A response to Donald Brown
Donald Brown's comment on Philip Roth's nomination for the UK Literary Review's Bad Sex in Fiction Award got me thinking, about that award, about writing, and about what ever happened to all the fun in the world. See, every year prestigious literary prizes come and go—the Pulitzer, the National Book Award, the Man Booker Prize—and I can't shake the feeling that they're, well, sort of boring. Not the books, mind you; the awards, for all the reasons that critics of those awards criticize them. I realize that they lead to great things for those who win them, and they draw attention to books in general, and these are both wonderful things. But somehow the race itself—that period of time between when the nominees are announced and the awards ceremony—doesn't really fire. It's more like a stately procession, like a parade without a band. There are plenty of spectators, obviously, but they're not making a lot of noise. The same cannot be said of the Bad Sex in Fiction Award.
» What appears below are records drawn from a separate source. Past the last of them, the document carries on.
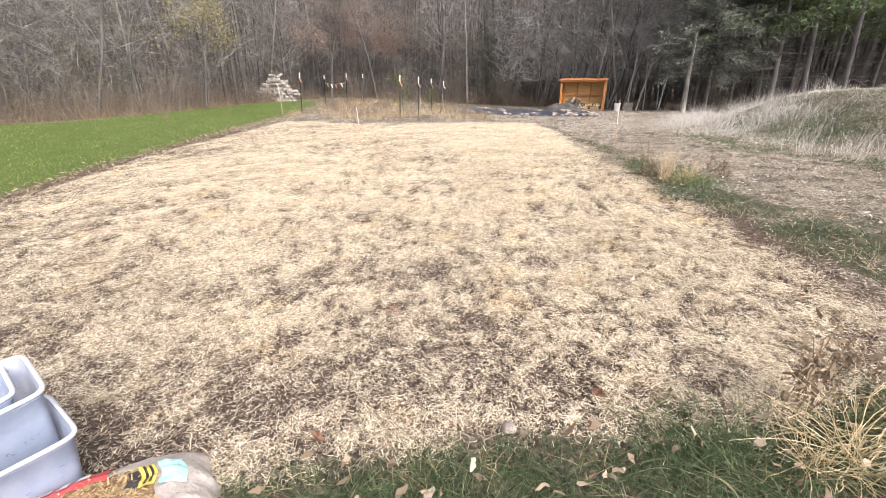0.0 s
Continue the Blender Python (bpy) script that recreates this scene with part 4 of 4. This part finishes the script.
for _x, _y, _h, _l, _rb in ((-4.92, 21.93, 1.93, (0, 3), 1), (-5.05, 29.6, 1.87, (0, 3), 0), (-3.6, 29.3, 1.94, (0, 3), 1), (-2.76, 32.0, 1.9, (0, 2), 0), (-0.06, 18.8, 1.72, (0, 2), 1),
                             (0.8, 20.38, 1.68, (0, 1), 1), (1.65, 24.4, 1.69, (0, 0), 1), (2.6, 27.0, 1.63, (0, -2), 2)):
    t_post(_x, _y, _h, _l, _rb)


def marked_string():
    """A slack string between two garden posts, with ribbons tied to it."""
    a, b = np.array([-5.05, 29.6, 1.3]), np.array([-3.6, 29.3, 1.3])
    t = np.linspace(0, 1, 12)
    pts = a + (b - a) * t[:, None]
    pts[:, 2] -= 0.1 * np.sin(np.pi * t)
    ob = thing("marker_string", Matrix.Identity(4), "slack string with fluttering marker ribbons between posts", "string")
    part("cord", raw_mesh("cord", *tubes([(pts, np.full(12, 0.004), 4)]), M_WHITE), None, ob)
    for k, m in ((2, M_ORANGE), (4, M_WHITE), (6, M_ORANGE), (9, M_WHITE)):
        V, F = ribbons(pts[k][None], np.array([[0.15, -0.1, -1.0]]), np.array([0.22]), np.array([0.055]), np.array([[0.04, 0, 0]]), 5, 0.8, np.array([[0.2, 1.0, 0]]))
        part("ribbon", raw_mesh("ribbon", V, F, m), None, ob, "marker ribbon")


marked_string()


def stake(name, x, y, h, r, mats, label, lean):
    ob = thing(name, pose(x, y, floor_at(x, y), *lean), label, "stake")
    z = -0.1
    for nm, m, top in mats:
        bm = bmesh.new()
        bmesh.ops.create_cone(bm, cap_ends=True, segments=8, radius1=r, radius2=r * 0.95, depth=top * h - z, matrix=pose(0, 0, (top * h + z) / 2))
        part(nm, bm, m, ob)
        z = top * h


stake("marker_stake", 4.6, 8.17, 0.89, 0.007, (("lower_shaft", M_PEACH, 0.45), ("upper_shaft", M_WHITE, 0.95), ("tip", M_ORANGE, 1.0)), "thin marker stake, faded orange below and white above", (0, -1))
stake("marker_stake", -0.8, 8.78, 1.04, 0.0065, (("lower_shaft", M_PEACH, 0.66), ("upper_shaft", M_WHITE, 1.0)), "thin marker stake, faded orange below and white above", (0, -3))
stake("pale_stake", 0.9, 19.9, 0.8, 0.01, (("shaft", M_CLIP, 1.0),), "short pale wooden stake in the garden", (0, -2))
stake("pale_stake", 2.45, 25.6, 0.9, 0.013, (("shaft", M_CLIP, 1.0),), "short pale wooden stake in the garden", (0, -6))
stake("yellow_stake", -5.9, 22.13, 1.45, 0.011, (("shaft", M_YSTAKE, 0.7), ("tip", M_WHITE, 1.0)), "thin yellowish stake with a white top at the lawn's edge", (0, -2))


def bucket_and_crate():
    x, y = 11.35, 22.2
    ob = thing("bucket", pose(x, y, floor_at(x, y)), "white plastic bucket standing on the grass", "bucket")
    bm = bmesh.new()
    bmesh.ops.create_cone(bm, cap_ends=False, segments=24, radius1=0.14, radius2=0.165, depth=0.38, matrix=pose(0, 0, 0.19))
    bmesh.ops.create_circle(bm, cap_ends=True, segments=24, radius=0.14, matrix=pose(0, 0, 0.004))
    bmesh.ops.solidify(bm, geom=bm.faces[:], thickness=0.006)
    part("shell", bm, M_WHITE, ob)
    bm = bmesh.new()
    bmesh.ops.create_cone(bm, cap_ends=False, segments=24, radius1=0.172, radius2=0.172, depth=0.03, matrix=pose(0, 0, 0.34))
    bmesh.ops.solidify(bm, geom=bm.faces[:], thickness=0.006)
    part("rim", bm, M_WHITE, ob)
    x, y = 11.85, 22.0
    ob = thing("crate", pose(x, y, floor_at(x, y), 0, 0, -30), "weathered grey box beside the bucket", "crate")
    for k in range(3):
        for sy in (-1, 1):
            bm = bmesh.new()
            box(bm, 0, sy * 0.17, 0.07 + k * 0.13, 0.4, 0.018, 0.115, None, 0.004)
            part("slat", bm, M_CRATE, ob)
        for sx in (-1, 1):
            bm = bmesh.new()
            box(bm, sx * 0.21, 0, 0.07 + k * 0.13, 0.018, 0.36, 0.115, None, 0.004)
            part("slat", bm, M_CRATE, ob)
    bm = bmesh.new()
    box(bm, 0, 0, 0.405, 0.44, 0.38, 0.018, None, 0.004)
    part("lid", bm, M_CRATE, ob)


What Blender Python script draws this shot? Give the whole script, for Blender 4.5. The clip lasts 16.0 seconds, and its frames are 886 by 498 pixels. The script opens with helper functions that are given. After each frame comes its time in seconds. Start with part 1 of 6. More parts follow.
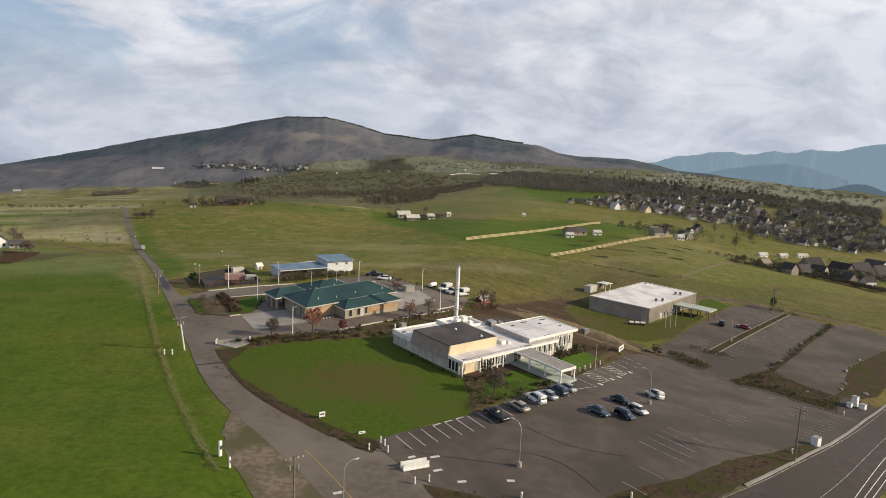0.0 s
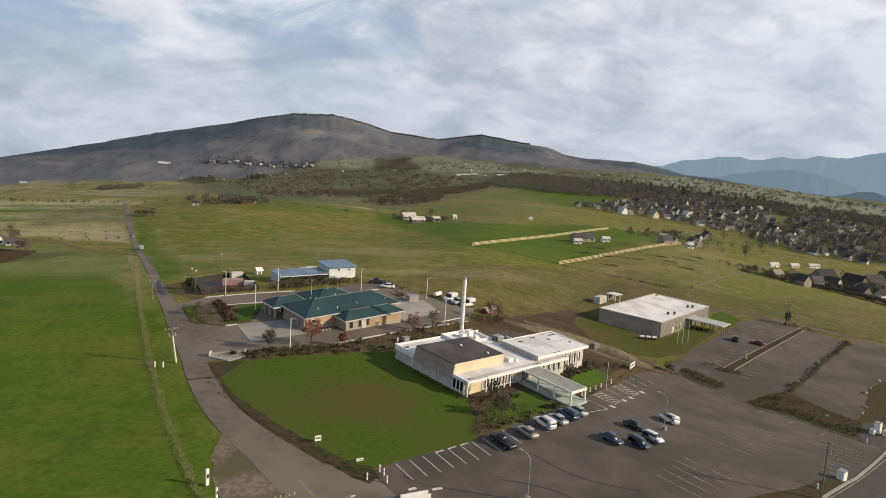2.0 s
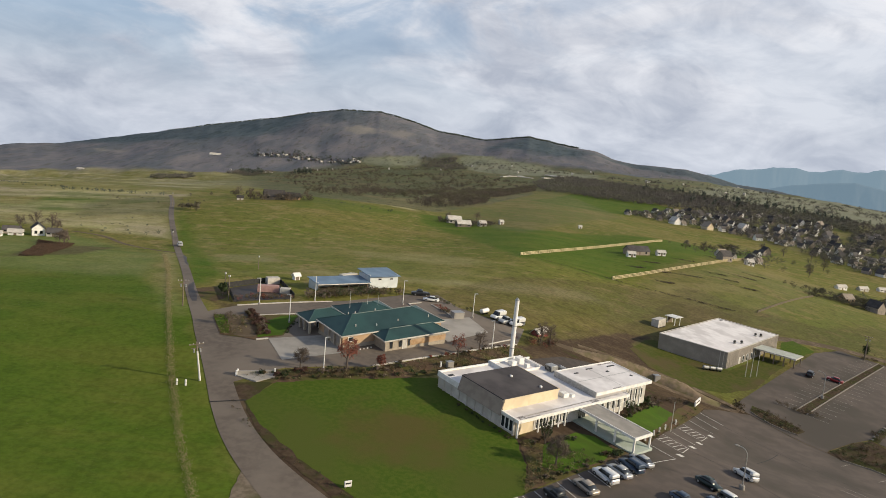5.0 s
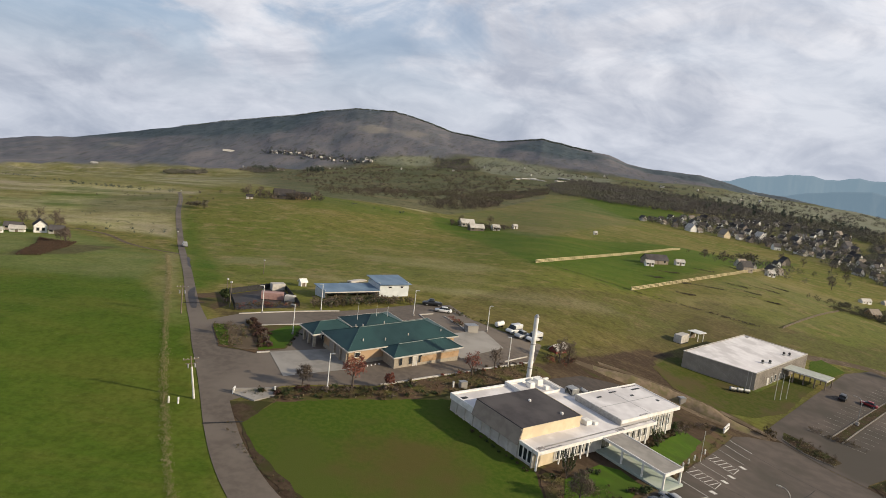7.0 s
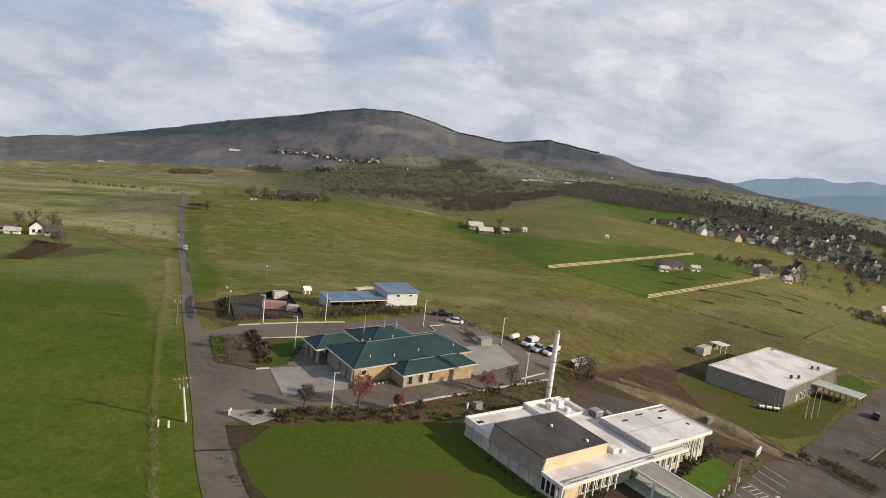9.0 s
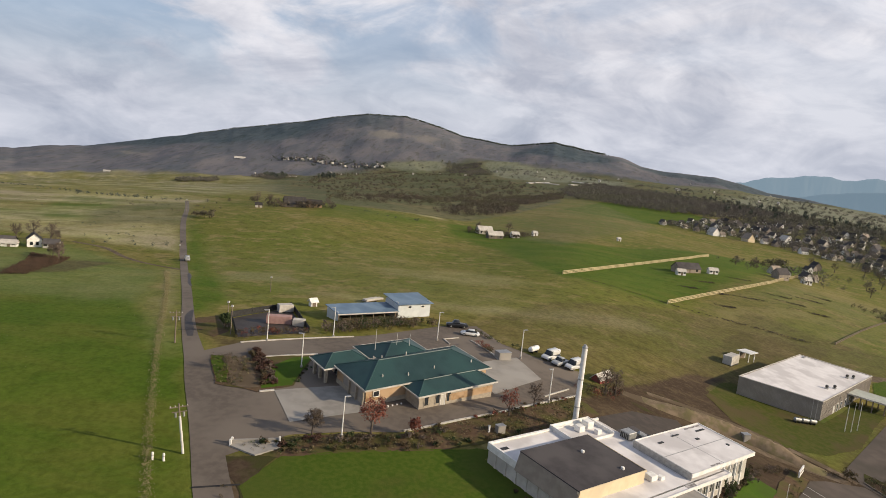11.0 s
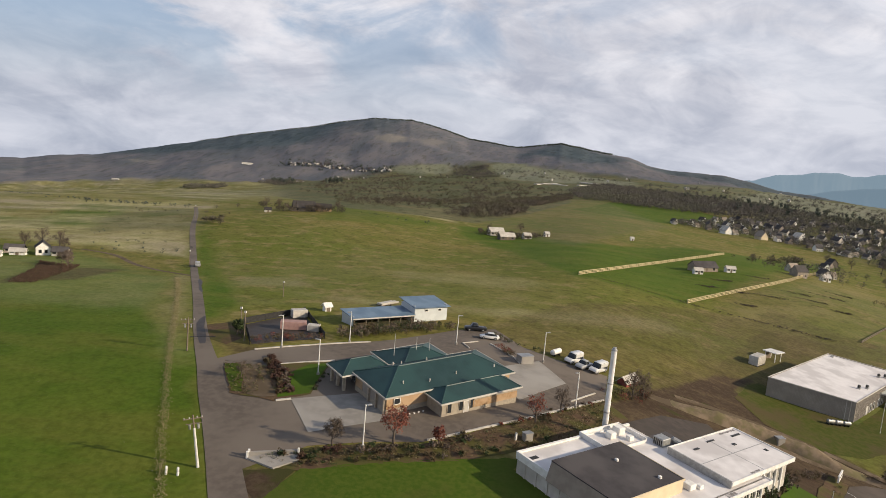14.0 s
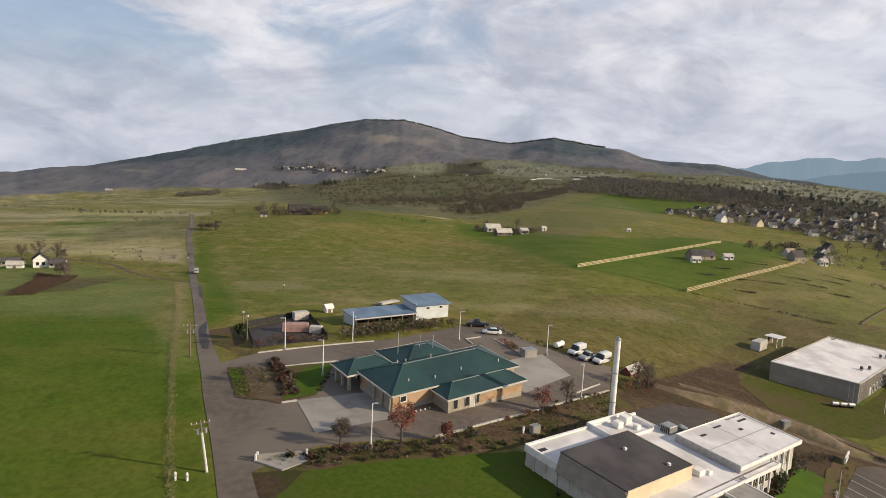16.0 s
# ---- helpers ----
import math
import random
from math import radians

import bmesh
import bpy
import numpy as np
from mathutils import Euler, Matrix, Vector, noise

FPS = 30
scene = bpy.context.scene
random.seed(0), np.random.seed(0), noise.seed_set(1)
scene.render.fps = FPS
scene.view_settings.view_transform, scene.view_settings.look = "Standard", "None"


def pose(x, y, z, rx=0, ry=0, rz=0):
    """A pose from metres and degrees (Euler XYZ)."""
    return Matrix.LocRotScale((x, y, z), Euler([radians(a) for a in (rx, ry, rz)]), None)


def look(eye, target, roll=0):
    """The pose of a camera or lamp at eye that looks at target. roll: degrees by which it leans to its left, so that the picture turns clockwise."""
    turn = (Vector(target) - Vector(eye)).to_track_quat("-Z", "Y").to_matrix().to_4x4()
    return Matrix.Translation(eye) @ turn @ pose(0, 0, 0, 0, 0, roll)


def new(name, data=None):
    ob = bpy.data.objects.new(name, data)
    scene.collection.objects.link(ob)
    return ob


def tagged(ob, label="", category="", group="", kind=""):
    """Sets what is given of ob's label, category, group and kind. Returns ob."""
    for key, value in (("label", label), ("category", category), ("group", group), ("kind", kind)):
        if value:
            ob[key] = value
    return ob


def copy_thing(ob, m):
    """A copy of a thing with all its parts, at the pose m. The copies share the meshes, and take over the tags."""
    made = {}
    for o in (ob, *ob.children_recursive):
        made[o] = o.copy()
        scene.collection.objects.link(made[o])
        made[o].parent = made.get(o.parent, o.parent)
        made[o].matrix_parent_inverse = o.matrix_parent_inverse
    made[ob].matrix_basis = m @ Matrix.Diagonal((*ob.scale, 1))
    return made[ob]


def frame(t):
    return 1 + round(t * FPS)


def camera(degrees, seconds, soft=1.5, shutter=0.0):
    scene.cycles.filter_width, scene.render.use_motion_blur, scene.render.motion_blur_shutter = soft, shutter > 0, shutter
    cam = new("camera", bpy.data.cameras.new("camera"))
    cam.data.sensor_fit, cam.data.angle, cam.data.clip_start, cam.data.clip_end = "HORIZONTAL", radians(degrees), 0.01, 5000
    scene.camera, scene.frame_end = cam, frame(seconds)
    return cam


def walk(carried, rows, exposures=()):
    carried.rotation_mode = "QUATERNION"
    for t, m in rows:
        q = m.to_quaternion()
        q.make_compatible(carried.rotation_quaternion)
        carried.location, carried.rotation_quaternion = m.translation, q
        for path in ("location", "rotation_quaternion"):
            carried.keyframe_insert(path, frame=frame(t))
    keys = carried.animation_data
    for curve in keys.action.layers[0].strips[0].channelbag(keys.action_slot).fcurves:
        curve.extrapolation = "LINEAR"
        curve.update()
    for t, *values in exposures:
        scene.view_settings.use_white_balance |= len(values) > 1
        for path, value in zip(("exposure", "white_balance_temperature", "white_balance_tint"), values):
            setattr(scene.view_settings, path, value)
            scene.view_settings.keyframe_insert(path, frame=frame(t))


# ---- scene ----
cam = camera(66.07, 16.0, soft=0.6)
PATH = [
    (0, (2.358, -37.461, 45.911), (-0.486, 11.983, 39.037), 2.62),
    (0.5, (2.243, -35.660, 45.926), (-0.663, 13.778, 39.036), 2.86),
    (1, (2.123, -33.834, 45.987), (-0.895, 15.596, 39.095), 3.16),
    (1.5, (1.876, -32.048, 46.537), (-1.244, 17.372, 39.614), 3.49),
    (2, (1.378, -30.008, 47.560), (-1.802, 19.406, 40.620), 3.68),
    (2.5, (0.608, -27.132, 48.014), (-4.272, 22.133, 41.006), 3.95),
    (3, (0.283, -25.046, 48.354), (-5.218, 24.150, 41.316), 4.77),
    (3.5, (-0.108, -22.729, 48.670), (-5.882, 26.425, 41.558), 5.13),
    (4, (-0.683, -20.364, 48.644), (-6.614, 28.765, 41.491), 5.28),
    (6.5, (-3.818, -8.446, 49.652), (-10.653, 40.548, 42.380), 6.43),
    (7, (-4.409, -5.928, 49.515), (-11.413, 43.044, 42.261), 6.73),
    (7.5, (-5.203, -3.446, 49.556), (-12.300, 45.513, 42.298), 6.90),
    (8, (-5.971, -1.042, 49.598), (-13.193, 47.897, 42.331), 6.95),
    (10.5, (-10.097, 10.750, 49.220), (-17.794, 59.633, 42.064), 6.83),
    (11, (-10.850, 12.823, 49.017), (-18.741, 61.695, 41.995), 6.10),
    (11.5, (-11.500, 14.280, 48.918), (-19.551, 63.134, 41.953), 6.06),
    (12, (-12.198, 15.330, 48.834), (-20.316, 64.176, 41.893), 6.13),
    (12.5, (-12.673, 16.185, 48.532), (-20.893, 65.022, 41.646), 6.02),
    (13, (-13.085, 16.504, 48.447), (-21.421, 65.318, 41.538), 5.99),
    (13.5, (-13.427, 16.844, 48.024), (-21.872, 65.646, 41.164), 5.50),
    (14, (-13.733, 16.995, 47.730), (-22.208, 65.792, 40.874), 5.13),
    (14.5, (-13.915, 17.069, 47.454), (-22.325, 65.878, 40.603), 4.68),
    (15, (-14.065, 16.991, 47.403), (-22.372, 65.815, 40.536), 4.42),
    (15.5, (-14.212, 16.843, 47.315), (-22.425, 65.679, 40.423), 3.70),
    (16, (-14.376, 16.871, 47.227), (-22.581, 65.705, 40.304), 3.08),
]
walk(cam, [(t, look(eye, target, roll)) for t, eye, target, roll in PATH], [(0, 0, 6500, 10), (4, 0, 6480, 9), (8, 0, 6550, 11), (10.5, 0, 6620, 12), (16, 0, 6620, 12)])

# ---------------------------------------------------------------- world and sun
SUN_DIR = Vector((0.94, -0.04, 0.36)).normalized()
SUN_EL = math.asin(SUN_DIR.z)
SUN_AZ = math.atan2(SUN_DIR.x, SUN_DIR.y)
SKY = 0.112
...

The award was created in 1993, ostensibly "to draw attention to the crude, tasteless, often perfunctory use of redundant passages of sexual description in the modern novel, and to discourage it." I don't buy this for one second. This award is, first, a terrific publicity stunt, drawing coverage from several major UK outlets. Second, it routinely does the thing that you wish more major awards would do much more often: It pits newcomers against old pros, and sometimes, but only sometimes, the newcomers win. Third, the qualification for the award rests solely on the quality of the writing. Plot? Characters? Who cares? This award is about how well people can put sentences together, period.
And maybe it's just me, but the first thing that hits me when I read the excerpts is: This writing isn't bad. (Those of you who might think so have never laid your eyes on cheap pulp smut, such as that collected in the NYU Library—look at the titles under "Sexuality" and you'll see what I mean. And this isn't even getting at what the prose is like.) The worst that can be said about them is either that they're funny (which is not even remotely a bad thing, and in any case, it seems clear that the authors almost always intend it to be so) or that they're mildly appalling (which, again, often appears to be the author's intent). And in every case, you can judge for yourself: It is ironic to me that the runup to the award involves excerpts from the various texts that are longer than what appears in most serious outlets for book reviews. If I were drunk right now, I would argue that the judges of the Bad Sex Award actually care more about good writing than the people at the National Book Award do, but thankfully for you, it's 10:00 in the morning on a Friday.
Most of all, though, the Bad Sex Award is fun. It's noisy and alive. It reminds us how books can stay vital and real without sacrificing fantastic prose, great ideas, and all the things that avid readers feast on. It makes you wonder if there can be other awards like it—Best Fight Scene Award? Worst Funeral Award?—that pull us in, make us laugh, and then make us read.